** Begin **
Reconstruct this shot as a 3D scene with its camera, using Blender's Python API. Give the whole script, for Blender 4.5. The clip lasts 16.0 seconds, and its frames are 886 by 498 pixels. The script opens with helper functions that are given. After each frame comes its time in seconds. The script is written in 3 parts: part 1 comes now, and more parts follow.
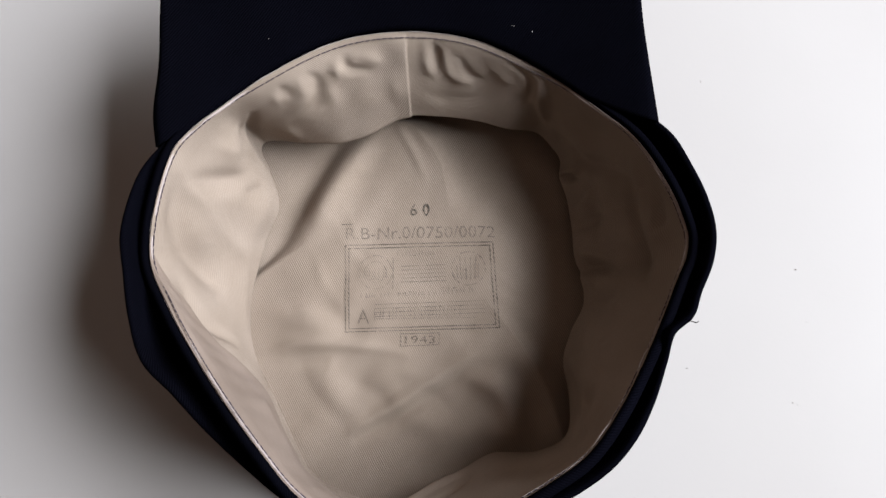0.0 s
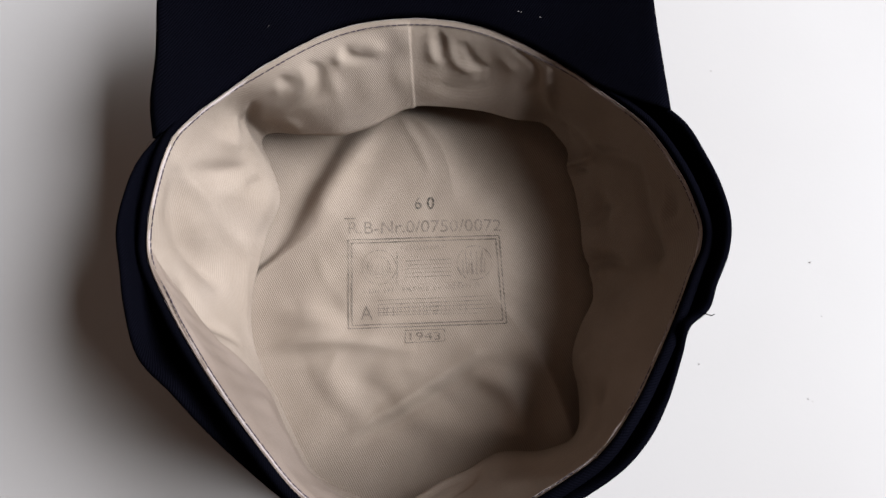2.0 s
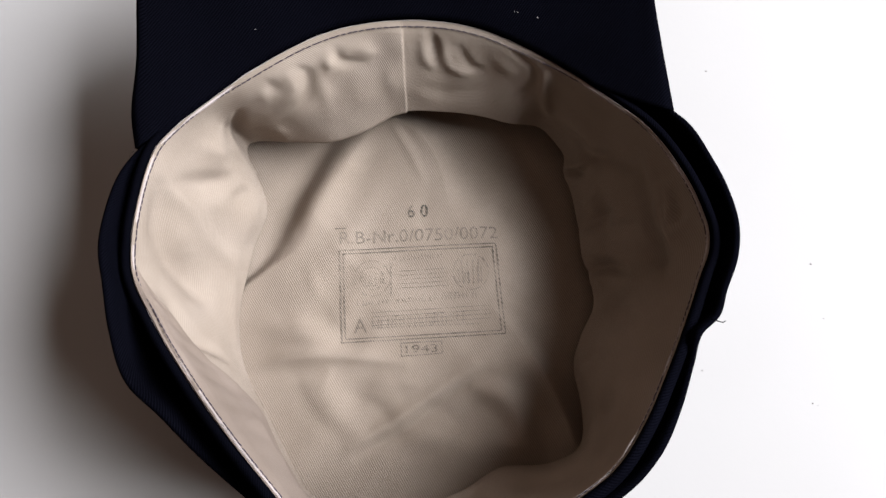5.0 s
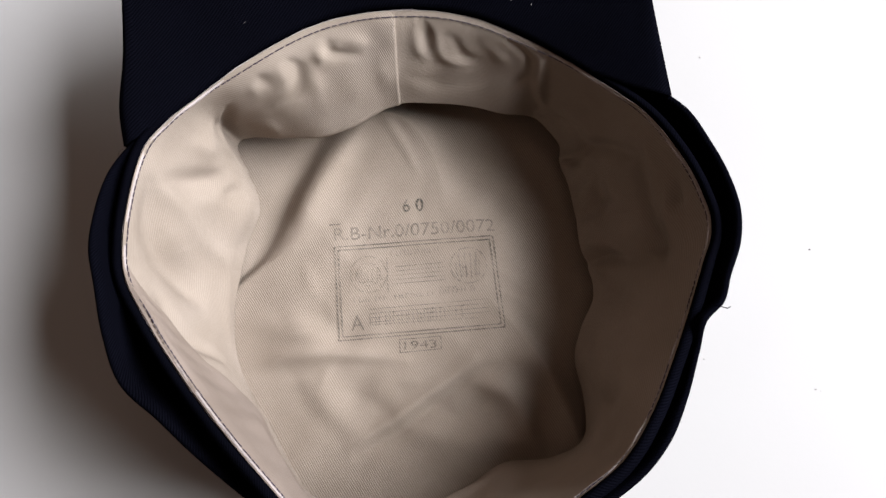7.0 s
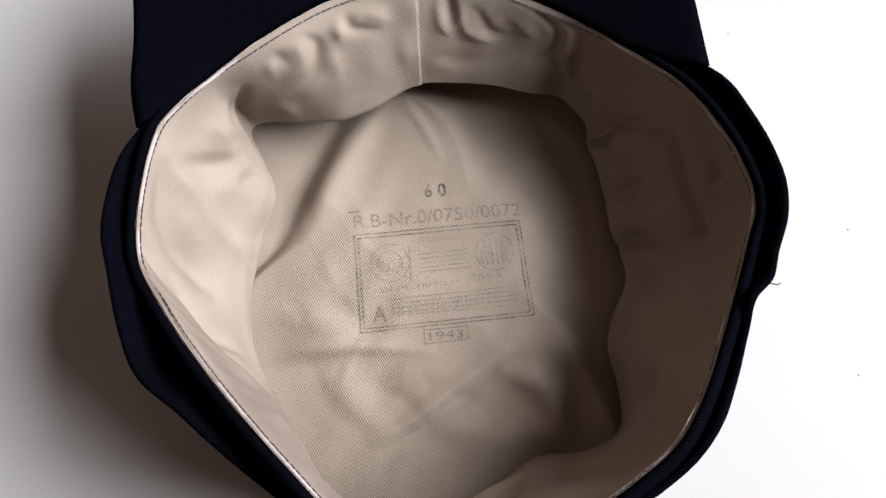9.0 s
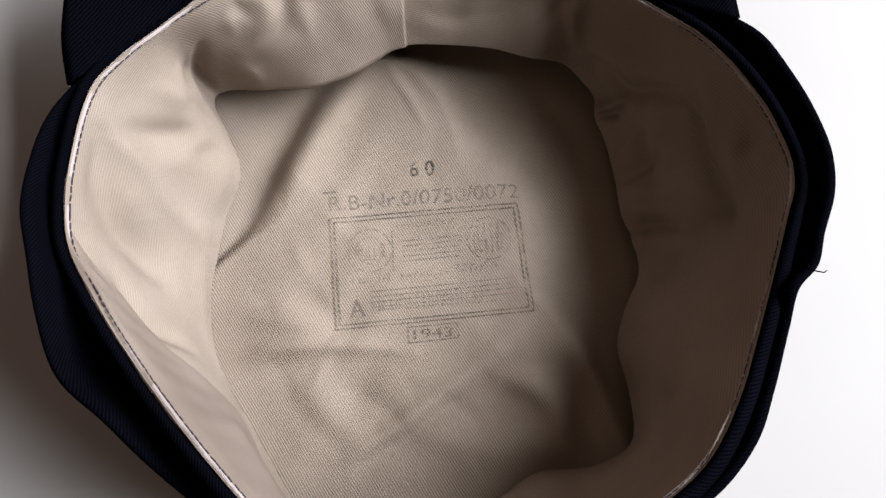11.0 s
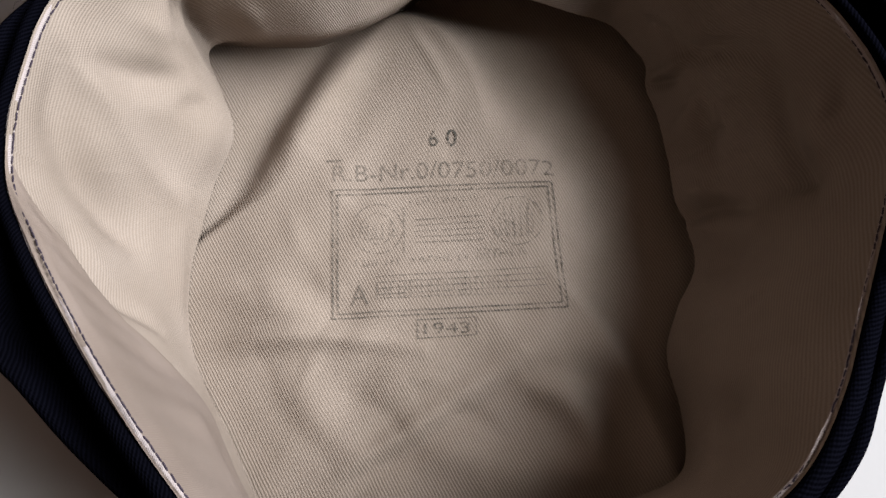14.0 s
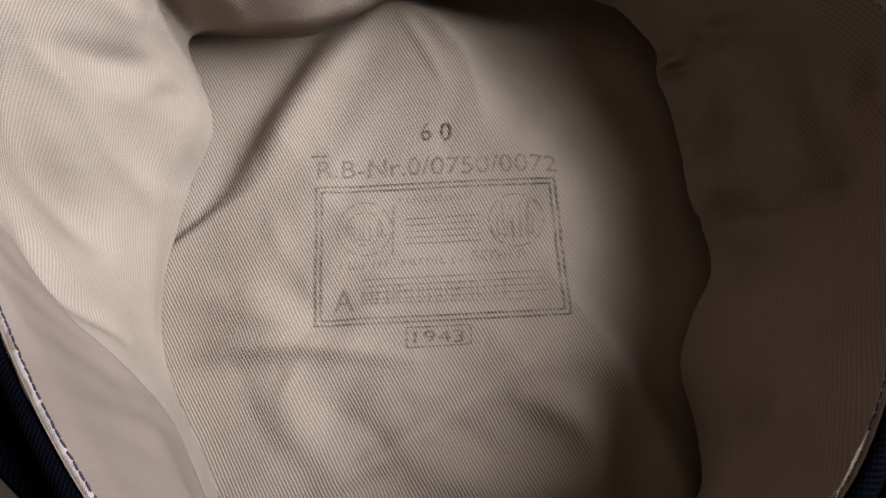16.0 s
** End **
WHAT TO DO
Copy out each line exactly, without the pictures.

TASK ANSWER
Reconstruct this shot as a 3D scene with its camera, using Blender's Python API. Give the whole script, for Blender 4.5. The clip lasts 16.0 seconds, and its frames are 886 by 498 pixels. The script opens with helper functions that are given. After each frame comes its time in seconds. The script is written in 3 parts: part 1 comes now, and more parts follow.
0.0 s
2.0 s
5.0 s
7.0 s
9.0 s
11.0 s
14.0 s
16.0 s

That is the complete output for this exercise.